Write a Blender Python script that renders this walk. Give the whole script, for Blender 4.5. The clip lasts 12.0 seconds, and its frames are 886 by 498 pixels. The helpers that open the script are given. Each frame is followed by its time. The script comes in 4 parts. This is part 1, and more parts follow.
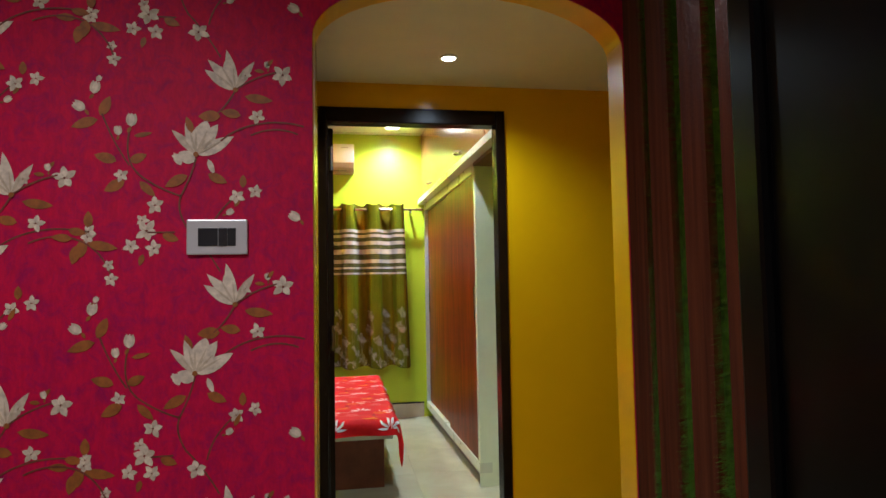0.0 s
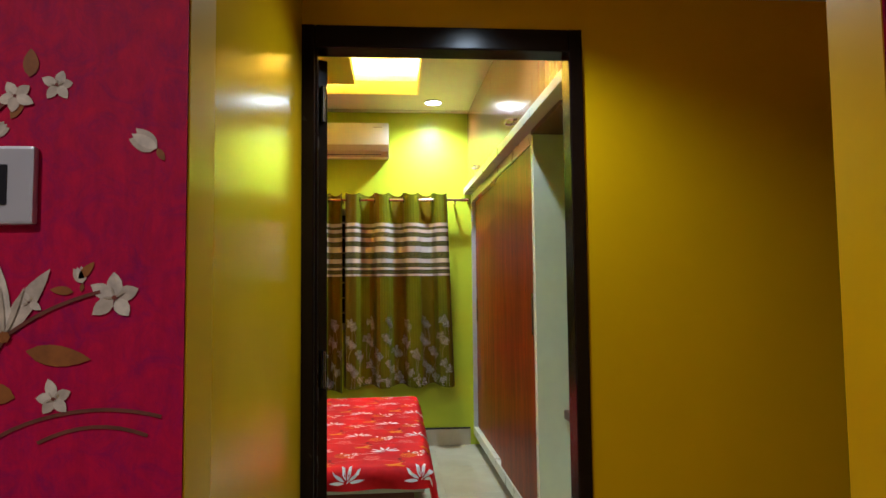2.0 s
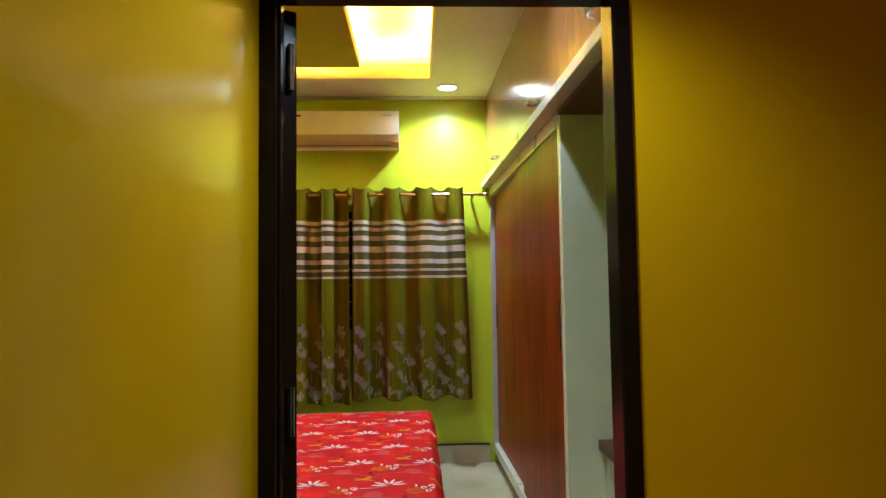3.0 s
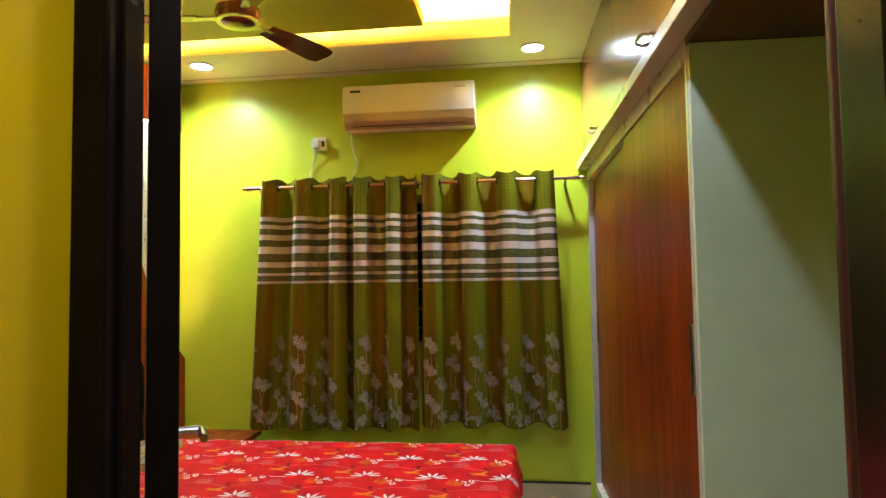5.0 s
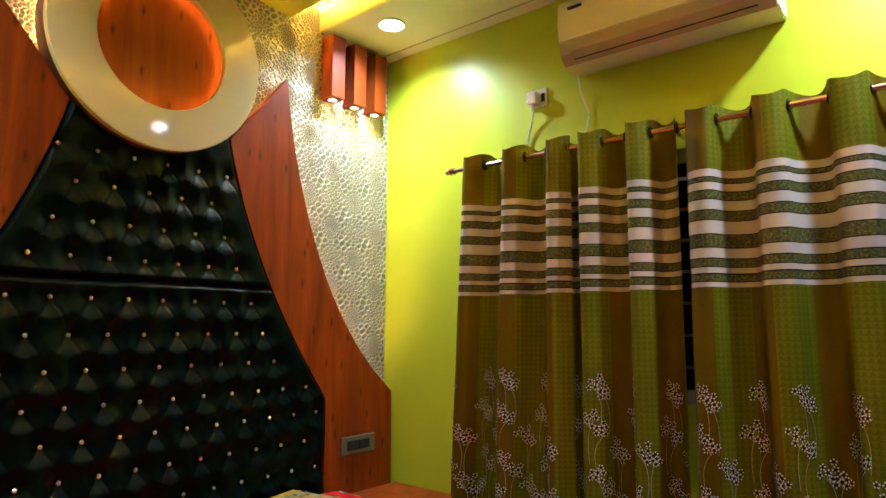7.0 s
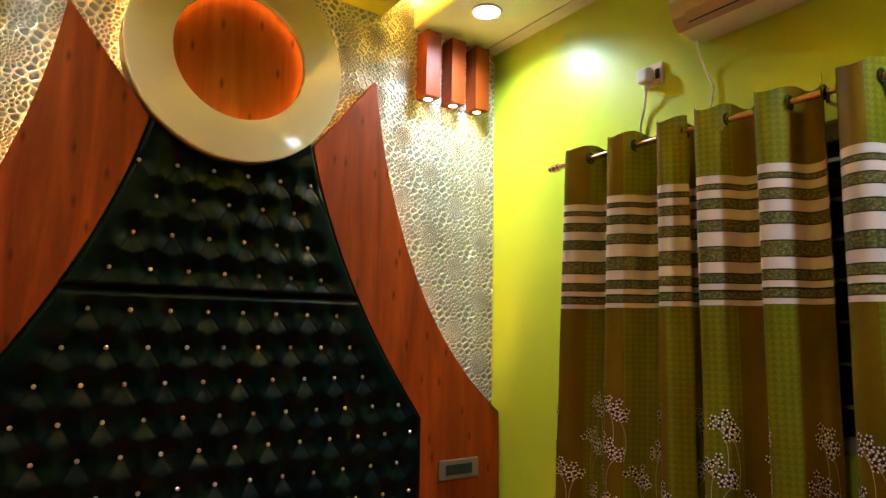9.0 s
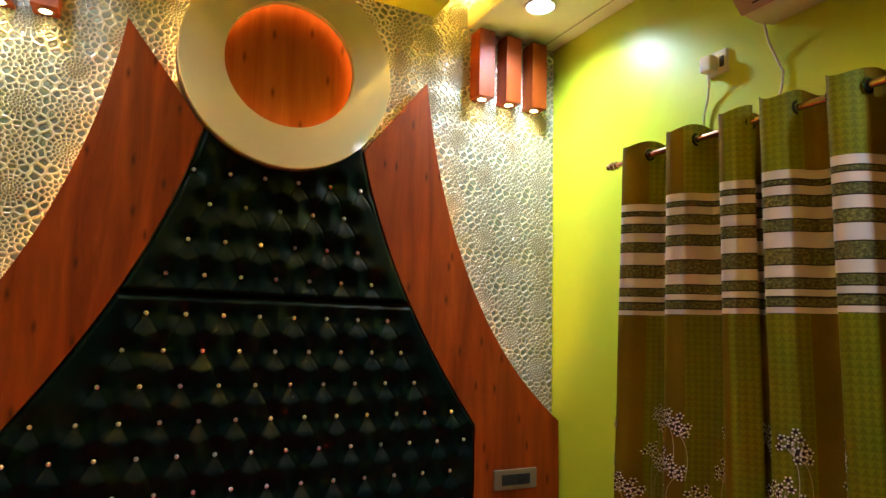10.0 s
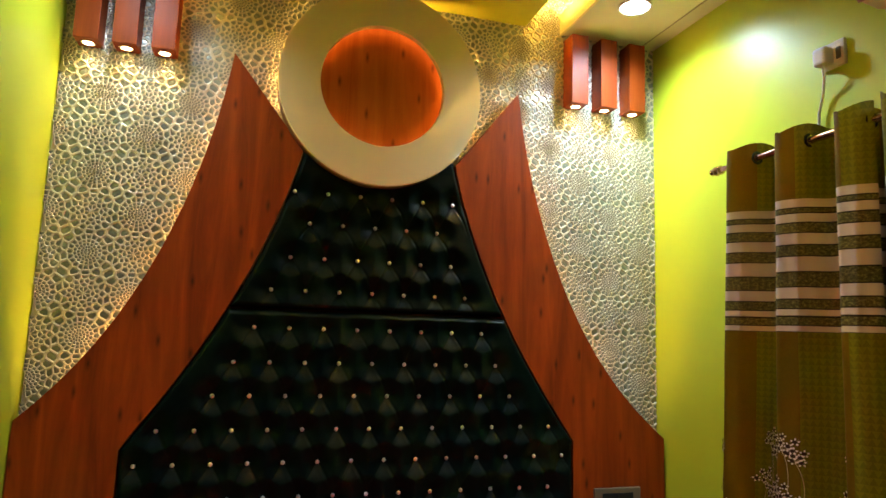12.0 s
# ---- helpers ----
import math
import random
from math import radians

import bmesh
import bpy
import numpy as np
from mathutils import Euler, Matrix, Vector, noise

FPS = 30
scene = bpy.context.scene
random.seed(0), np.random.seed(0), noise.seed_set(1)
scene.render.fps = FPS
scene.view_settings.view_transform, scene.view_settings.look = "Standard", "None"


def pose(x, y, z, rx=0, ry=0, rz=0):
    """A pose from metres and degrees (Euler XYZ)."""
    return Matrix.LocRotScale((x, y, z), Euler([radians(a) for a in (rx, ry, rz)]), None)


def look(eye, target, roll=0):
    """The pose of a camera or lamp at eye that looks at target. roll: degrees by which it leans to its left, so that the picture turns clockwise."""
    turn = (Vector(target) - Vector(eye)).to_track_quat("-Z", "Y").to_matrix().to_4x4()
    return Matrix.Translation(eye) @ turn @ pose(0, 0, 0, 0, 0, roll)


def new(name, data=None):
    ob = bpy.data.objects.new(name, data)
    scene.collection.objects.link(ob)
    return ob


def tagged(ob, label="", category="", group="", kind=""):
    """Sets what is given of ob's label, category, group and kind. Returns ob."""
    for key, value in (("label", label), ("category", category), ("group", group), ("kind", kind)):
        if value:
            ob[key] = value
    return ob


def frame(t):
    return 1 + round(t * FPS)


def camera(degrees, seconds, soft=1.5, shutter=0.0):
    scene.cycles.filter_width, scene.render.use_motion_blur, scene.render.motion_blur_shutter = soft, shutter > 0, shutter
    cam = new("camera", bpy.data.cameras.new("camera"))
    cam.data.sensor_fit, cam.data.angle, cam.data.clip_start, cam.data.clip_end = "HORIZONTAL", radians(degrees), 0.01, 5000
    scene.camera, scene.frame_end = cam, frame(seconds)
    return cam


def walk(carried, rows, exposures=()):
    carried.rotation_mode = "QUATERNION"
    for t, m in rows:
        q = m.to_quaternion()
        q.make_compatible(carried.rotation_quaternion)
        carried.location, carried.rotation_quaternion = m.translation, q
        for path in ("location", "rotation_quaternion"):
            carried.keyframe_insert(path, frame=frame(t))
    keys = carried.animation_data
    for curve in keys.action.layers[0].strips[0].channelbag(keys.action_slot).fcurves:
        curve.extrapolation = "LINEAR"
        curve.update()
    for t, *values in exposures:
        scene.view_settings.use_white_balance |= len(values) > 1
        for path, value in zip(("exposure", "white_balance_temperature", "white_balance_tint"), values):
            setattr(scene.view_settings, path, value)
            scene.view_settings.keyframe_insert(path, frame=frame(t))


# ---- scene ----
cam = camera(71.0, 12.0)
PATH = [
    (0, (0.528, -0.527, 1.282), (0.848, 1.445, 1.394), -1.0),
    (0.5, (0.565, -0.31, 1.28), (0.85, 1.667, 1.393), -0.8),
    (1, (0.616, -0.072, 1.284), (0.845, 1.912, 1.398), -0.8),
    (1.5, (0.657, 0.147, 1.287), (0.829, 2.136, 1.407), -0.7),
    (2, (0.698, 0.386, 1.29), (0.849, 2.376, 1.413), -0.6),
    (2.5, (0.739, 0.597, 1.301), (0.874, 2.589, 1.424), -0.6),
    (3, (0.774, 0.821, 1.336), (0.855, 2.816, 1.449), -0.8),
    (5, (0.889, 1.594, 1.385), (0.649, 3.577, 1.489), -0.9),
    (5.5, (0.911, 1.785, 1.34), (0.598, 3.756, 1.466), -0.7),
    (6, (0.928, 1.986, 1.316), (0.521, 3.938, 1.458), -0.7),
    (6.5, (0.906, 2.442, 1.322), (0.183, 4.299, 1.485), -0.3),
    (7, (1.045, 3.089, 1.243), (-0.22, 4.619, 1.49), 0.2),
    (9, (1.075, 3.533, 1.289), (-0.56, 4.656, 1.548), 1.1),
    (9.5, (1.082, 3.614, 1.302), (-0.629, 4.617, 1.559), 1.4),
    (10, (1.103, 3.69, 1.309), (-0.673, 4.574, 1.567), 1.6),
    (10.5, (1.113, 3.735, 1.318), (-0.712, 4.51, 1.577), 1.7),
    (11, (1.125, 3.756, 1.329), (-0.736, 4.443, 1.587), 1.8),
    (11.5, (1.135, 3.767, 1.344), (-0.752, 4.377, 1.601), 1.9),
    (12, (1.14, 3.761, 1.357), (-0.766, 4.311, 1.611), 1.9),
]
walk(cam, [(t, look(eye, target, roll)) for t, eye, target, roll in PATH], [(0.0, 0.6), (1.5, 0.45), (3.0, 0.1), (5.0, 0.1), (6.5, -0.05), (9.0, -0.15), (12.0, -0.3)])

# ---- light ----
world = bpy.data.worlds.new("night")
scene.world = world
world.use_nodes = True
world.node_tree.nodes["Background"].inputs[0].default_value = (0.01, 0.012, 0.02, 1)
world.node_tree.nodes["Background"].inputs[1].default_value = 0.3


def spot(name, at, target, watts, colour, degrees=100, blend=0.6, size=0.03):
    lamp = bpy.data.lights.new(name, "SPOT")
    lamp.energy, lamp.color, lamp.spot_size, lamp.spot_blend, lamp.shadow_soft_size = watts, colour, radians(degrees), blend, size
    ob = new(name, lamp)
    ob.matrix_world = look(at, target)
    return ob


COOL, WARM = (0.76, 0.96, 1.20), (1.0, 0.72, 0.36)
BAND = 2.76          # underside of the lowered ceiling band
DOWNLIGHTS = [(1.0, 5.24), (-1.06, 5.22), (1.0, 3.12), (-1.06, 3.24)]
for n, (x, y) in enumerate(DOWNLIGHTS):
    spot("downlight_lamp", (x, y, BAND - 0.012), (x, y, 0), (150, 150, 80, 52)[n], COOL, (152, 152, 146, 140)[n], 1.0, 0.045)
spot("passage_lamp", (0.95, 1.85, 2.165), (0.95, 1.85, 0), 30, COOL, 150, 0.75, 0.04)
for x, y in ((-0.2, -0.4), (1.2, -1.6)):
    spot("living_lamp", (x, y, 2.68), (x, y, 0), 46, (1.0, 0.92, 1.0), 150, 0.6, 0.05)

# ---- materials ----


def nodes_of(name):
    m = bpy.data.materials.new(name)
    m.use_nodes = True
    nt = m.node_tree
    return m, nt, nt.nodes["Principled BSDF"]


def link(nt, a, b):
    nt.links.new(a, b)


def coords(nt, scale=(1, 1, 1), kind="Object"):
    tc = nt.nodes.new("ShaderNodeTexCoord")
    mp = nt.nodes.new("ShaderNodeMapping")
    mp.inputs["Scale"].default_value = scale
    link(nt, tc.outputs[kind], mp.inputs[0])
    return mp.outputs[0]


def noise_tex(nt, vec, scale, detail=4, rough=0.55, distort=0.0):
    n = nt.nodes.new("ShaderNodeTexNoise")
    n.inputs["Scale"].default_value, n.inputs["Detail"].default_value = scale, detail
    n.inputs["Roughness"].default_value, n.inputs["Distortion"].default_value = rough, distort
    link(nt, vec, n.inputs["Vector"])
    return n.outputs["Fac"]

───

» REQUIREMENTS
Repeat all of the data above word for word, minus the pictures.

» RESPONSE
Write a Blender Python script that renders this walk. Give the whole script, for Blender 4.5. The clip lasts 12.0 seconds, and its frames are 886 by 498 pixels. The helpers that open the script are given. Each frame is followed by its time. The script comes in 4 parts. This is part 1, and more parts follow.
0.0 s
2.0 s
3.0 s
5.0 s
7.0 s
9.0 s
10.0 s
12.0 s
# ---- helpers ----
import math
import random
from math import radians

import bmesh
import bpy
import numpy as np
from mathutils import Euler, Matrix, Vector, noise

FPS = 30
scene = bpy.context.scene
random.seed(0), np.random.seed(0), noise.seed_set(1)
scene.render.fps = FPS
scene.view_settings.view_transform, scene.view_settings.look = "Standard", "None"


def pose(x, y, z, rx=0, ry=0, rz=0):
    """A pose from metres and degrees (Euler XYZ)."""
    return Matrix.LocRotScale((x, y, z), Euler([radians(a) for a in (rx, ry, rz)]), None)


def look(eye, target, roll=0):
    """The pose of a camera or lamp at eye that looks at target. roll: degrees by which it leans to its left, so that the picture turns clockwise."""
    turn = (Vector(target) - Vector(eye)).to_track_quat("-Z", "Y").to_matrix().to_4x4()
    return Matrix.Translation(eye) @ turn @ pose(0, 0, 0, 0, 0, roll)


def new(name, data=None):
    ob = bpy.data.objects.new(name, data)
    scene.collection.objects.link(ob)
    return ob


def tagged(ob, label="", category="", group="", kind=""):
    """Sets what is given of ob's label, category, group and kind. Returns ob."""
    for key, value in (("label", label), ("category", category), ("group", group), ("kind", kind)):
        if value:
            ob[key] = value
    return ob


def frame(t):
    return 1 + round(t * FPS)


def camera(degrees, seconds, soft=1.5, shutter=0.0):
    scene.cycles.filter_width, scene.render.use_motion_blur, scene.render.motion_blur_shutter = soft, shutter > 0, shutter
    cam = new("camera", bpy.data.cameras.new("camera"))
    cam.data.sensor_fit, cam.data.angle, cam.data.clip_start, cam.data.clip_end = "HORIZONTAL", radians(degrees), 0.01, 5000
    scene.camera, scene.frame_end = cam, frame(seconds)
    return cam


def walk(carried, rows, exposures=()):
    carried.rotation_mode = "QUATERNION"
    for t, m in rows:
        q = m.to_quaternion()
        q.make_compatible(carried.rotation_quaternion)
        carried.location, carried.rotation_quaternion = m.translation, q
        for path in ("location", "rotation_quaternion"):
            carried.keyframe_insert(path, frame=frame(t))
    keys = carried.animation_data
    for curve in keys.action.layers[0].strips[0].channelbag(keys.action_slot).fcurves:
        curve.extrapolation = "LINEAR"
        curve.update()
    for t, *values in exposures:
        scene.view_settings.use_white_balance |= len(values) > 1
        for path, value in zip(("exposure", "white_balance_temperature", "white_balance_tint"), values):
            setattr(scene.view_settings, path, value)
            scene.view_settings.keyframe_insert(path, frame=frame(t))


# ---- scene ----
cam = camera(71.0, 12.0)
PATH = [
    (0, (0.528, -0.527, 1.282), (0.848, 1.445, 1.394), -1.0),
    (0.5, (0.565, -0.31, 1.28), (0.85, 1.667, 1.393), -0.8),
    (1, (0.616, -0.072, 1.284), (0.845, 1.912, 1.398), -0.8),
    (1.5, (0.657, 0.147, 1.287), (0.829, 2.136, 1.407), -0.7),
    (2, (0.698, 0.386, 1.29), (0.849, 2.376, 1.413), -0.6),
    (2.5, (0.739, 0.597, 1.301), (0.874, 2.589, 1.424), -0.6),
    (3, (0.774, 0.821, 1.336), (0.855, 2.816, 1.449), -0.8),
    (5, (0.889, 1.594, 1.385), (0.649, 3.577, 1.489), -0.9),
    (5.5, (0.911, 1.785, 1.34), (0.598, 3.756, 1.466), -0.7),
    (6, (0.928, 1.986, 1.316), (0.521, 3.938, 1.458), -0.7),
    (6.5, (0.906, 2.442, 1.322), (0.183, 4.299, 1.485), -0.3),
    (7, (1.045, 3.089, 1.243), (-0.22, 4.619, 1.49), 0.2),
    (9, (1.075, 3.533, 1.289), (-0.56, 4.656, 1.548), 1.1),
    (9.5, (1.082, 3.614, 1.302), (-0.629, 4.617, 1.559), 1.4),
    (10, (1.103, 3.69, 1.309), (-0.673, 4.574, 1.567), 1.6),
    (10.5, (1.113, 3.735, 1.318), (-0.712, 4.51, 1.577), 1.7),
    (11, (1.125, 3.756, 1.329), (-0.736, 4.443, 1.587), 1.8),
    (11.5, (1.135, 3.767, 1.344), (-0.752, 4.377, 1.601), 1.9),
    (12, (1.14, 3.761, 1.357), (-0.766, 4.311, 1.611), 1.9),
]
walk(cam, [(t, look(eye, target, roll)) for t, eye, target, roll in PATH], [(0.0, 0.6), (1.5, 0.45), (3.0, 0.1), (5.0, 0.1), (6.5, -0.05), (9.0, -0.15), (12.0, -0.3)])

# ---- light ----
world = bpy.data.worlds.new("night")
scene.world = world
world.use_nodes = True
world.node_tree.nodes["Background"].inputs[0].default_value = (0.01, 0.012, 0.02, 1)
world.node_tree.nodes["Background"].inputs[1].default_value = 0.3


def spot(name, at, target, watts, colour, degrees=100, blend=0.6, size=0.03):
    lamp = bpy.data.lights.new(name, "SPOT")
    lamp.energy, lamp.color, lamp.spot_size, lamp.spot_blend, lamp.shadow_soft_size = watts, colour, radians(degrees), blend, size
    ob = new(name, lamp)
    ob.matrix_world = look(at, target)
    return ob


COOL, WARM = (0.76, 0.96, 1.20), (1.0, 0.72, 0.36)
BAND = 2.76          # underside of the lowered ceiling band
DOWNLIGHTS = [(1.0, 5.24), (-1.06, 5.22), (1.0, 3.12), (-1.06, 3.24)]
for n, (x, y) in enumerate(DOWNLIGHTS):
    spot("downlight_lamp", (x, y, BAND - 0.012), (x, y, 0), (150, 150, 80, 52)[n], COOL, (152, 152, 146, 140)[n], 1.0, 0.045)
spot("passage_lamp", (0.95, 1.85, 2.165), (0.95, 1.85, 0), 30, COOL, 150, 0.75, 0.04)
for x, y in ((-0.2, -0.4), (1.2, -1.6)):
    spot("living_lamp", (x, y, 2.68), (x, y, 0), 46, (1.0, 0.92, 1.0), 150, 0.6, 0.05)

# ---- materials ----


def nodes_of(name):
    m = bpy.data.materials.new(name)
    m.use_nodes = True
    nt = m.node_tree
    return m, nt, nt.nodes["Principled BSDF"]


def link(nt, a, b):
    nt.links.new(a, b)


def coords(nt, scale=(1, 1, 1), kind="Object"):
    tc = nt.nodes.new("ShaderNodeTexCoord")
    mp = nt.nodes.new("ShaderNodeMapping")
    mp.inputs["Scale"].default_value = scale
    link(nt, tc.outputs[kind], mp.inputs[0])
    return mp.outputs[0]


def noise_tex(nt, vec, scale, detail=4, rough=0.55, distort=0.0):
    n = nt.nodes.new("ShaderNodeTexNoise")
    n.inputs["Scale"].default_value, n.inputs["Detail"].default_value = scale, detail
    n.inputs["Roughness"].default_value, n.inputs["Distortion"].default_value = rough, distort
    link(nt, vec, n.inputs["Vector"])
    return n.outputs["Fac"]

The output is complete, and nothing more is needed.